━━ Dataset content ━━

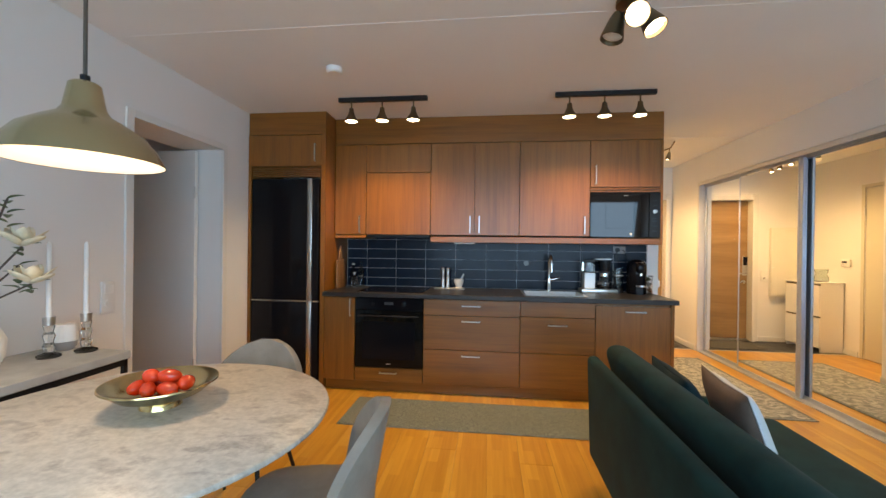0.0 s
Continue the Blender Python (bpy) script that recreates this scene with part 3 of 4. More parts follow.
bottle(-1.20, 4.20, 0.24, 0.032, M_BLACKGL, M_STEEL, "dark glass oil bottle on the counter")
bottle(-1.12, 4.21, 0.26, 0.03, M_GREENGLASS, M_BLACKPL, "green glass oil bottle on the counter")
bottle(-1.16, 4.12, 0.15, 0.03, M_GLASS, M_STEEL, "clear glass spice jar on the counter")
cb = thing("cutting_board", (-1.27, 4.02, 0.90), "round-handled wooden cutting board leaning on the panel", "cutting board")
Mesh().box(-0.012, 0.012, -0.10, 0.10, 0.0, 0.28, 0.010, 2).tube([(0, -0.03, 0.27), (0, -0.02, 0.36), (0, 0, 0.41), (0, 0.02, 0.36), (0, 0.03, 0.27)], 0.011).done("board", M_BOARD, cb)
tr = thing("spice_tray", (-0.20, 4.17, 0.90), "small grey tray with two steel mills", "tray")
box("base", M_GREY, (-0.14, 0.16, -0.05, 0.05, 0, 0.012), tr)
for x in (-0.06, -0.01):
    t = thing("pepper_mill", (-0.20 + x, 4.17, 0.912), "slim brushed steel pepper mill", "mill", group="mills on the tray")
    Mesh().lathe([(0, 0), (0.018, 0), (0.018, 0.10), (0.016, 0.104), (0.018, 0.108), (0.018, 0.19), (0.012, 0.2), (0, 0.2)], seg=20).done("body", M_STEEL, t)
mo = thing("mortar", (-0.10, 4.17, 0.912), "pale stone mortar with its pestle", "mortar")
Mesh().lathe([(0, 0), (0.035, 0), (0.03, 0.015), (0.045, 0.05), (0.05, 0.09), (0.043, 0.09), (0.03, 0.035), (0, 0.03)], seg=24).done("bowl", M_PAPER, mo)
Mesh().tube([(0, 0, 0.05), (0.05, 0, 0.14)], 0.01, 10, [0.014, 0.009]).done("pestle", M_PAPER, mo)
cm = thing("coffee_maker", (1.235, 4.17, 0.90), "chrome and black filter coffee maker with a glass jug", "coffee maker")
box("base", M_STEEL, (-0.165, 0.165, -0.08, 0.08, 0.0, 0.035), cm, r=0.006, seg=2)
box("tower", M_SATIN, (-0.135, -0.035, -0.05, 0.06, 0.036, 0.19), cm, r=0.004)
box("water_tank", M_CLEARPL, (-0.135, -0.035, -0.05, 0.06, 0.192, 0.292), cm, r=0.006, label="clear plastic water tank")
box("lid", M_BLACKPL, (-0.14, -0.03, -0.055, 0.065, 0.293, 0.312), cm)
Mesh().lathe([(0, 0.20), (0.045, 0.20), (0.058, 0.285), (0.058, 0.31), (0, 0.312)], (0.06, 0, 0)).done("filter_holder", M_BLACKPL, cm)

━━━

*Goal*: Without the images, write out each line of the data verbatim.

*Output of the exercise*:
0.0 s
Continue the Blender Python (bpy) script that recreates this scene with part 3 of 4. More parts follow.
bottle(-1.20, 4.20, 0.24, 0.032, M_BLACKGL, M_STEEL, "dark glass oil bottle on the counter")
bottle(-1.12, 4.21, 0.26, 0.03, M_GREENGLASS, M_BLACKPL, "green glass oil bottle on the counter")
bottle(-1.16, 4.12, 0.15, 0.03, M_GLASS, M_STEEL, "clear glass spice jar on the counter")
cb = thing("cutting_board", (-1.27, 4.02, 0.90), "round-handled wooden cutting board leaning on the panel", "cutting board")
Mesh().box(-0.012, 0.012, -0.10, 0.10, 0.0, 0.28, 0.010, 2).tube([(0, -0.03, 0.27), (0, -0.02, 0.36), (0, 0, 0.41), (0, 0.02, 0.36), (0, 0.03, 0.27)], 0.011).done("board", M_BOARD, cb)
tr = thing("spice_tray", (-0.20, 4.17, 0.90), "small grey tray with two steel mills", "tray")
box("base", M_GREY, (-0.14, 0.16, -0.05, 0.05, 0, 0.012), tr)
for x in (-0.06, -0.01):
    t = thing("pepper_mill", (-0.20 + x, 4.17, 0.912), "slim brushed steel pepper mill", "mill", group="mills on the tray")
    Mesh().lathe([(0, 0), (0.018, 0), (0.018, 0.10), (0.016, 0.104), (0.018, 0.108), (0.018, 0.19), (0.012, 0.2), (0, 0.2)], seg=20).done("body", M_STEEL, t)
mo = thing("mortar", (-0.10, 4.17, 0.912), "pale stone mortar with its pestle", "mortar")
Mesh().lathe([(0, 0), (0.035, 0), (0.03, 0.015), (0.045, 0.05), (0.05, 0.09), (0.043, 0.09), (0.03, 0.035), (0, 0.03)], seg=24).done("bowl", M_PAPER, mo)
Mesh().tube([(0, 0, 0.05), (0.05, 0, 0.14)], 0.01, 10, [0.014, 0.009]).done("pestle", M_PAPER, mo)
cm = thing("coffee_maker", (1.235, 4.17, 0.90), "chrome and black filter coffee maker with a glass jug", "coffee maker")
box("base", M_STEEL, (-0.165, 0.165, -0.08, 0.08, 0.0, 0.035), cm, r=0.006, seg=2)
box("tower", M_SATIN, (-0.135, -0.035, -0.05, 0.06, 0.036, 0.19), cm, r=0.004)
box("water_tank", M_CLEARPL, (-0.135, -0.035, -0.05, 0.06, 0.192, 0.292), cm, r=0.006, label="clear plastic water tank")
box("lid", M_BLACKPL, (-0.14, -0.03, -0.055, 0.065, 0.293, 0.312), cm)
Mesh().lathe([(0, 0.20), (0.045, 0.20), (0.058, 0.285), (0.058, 0.31), (0, 0.312)], (0.06, 0, 0)).done("filter_holder", M_BLACKPL, cm)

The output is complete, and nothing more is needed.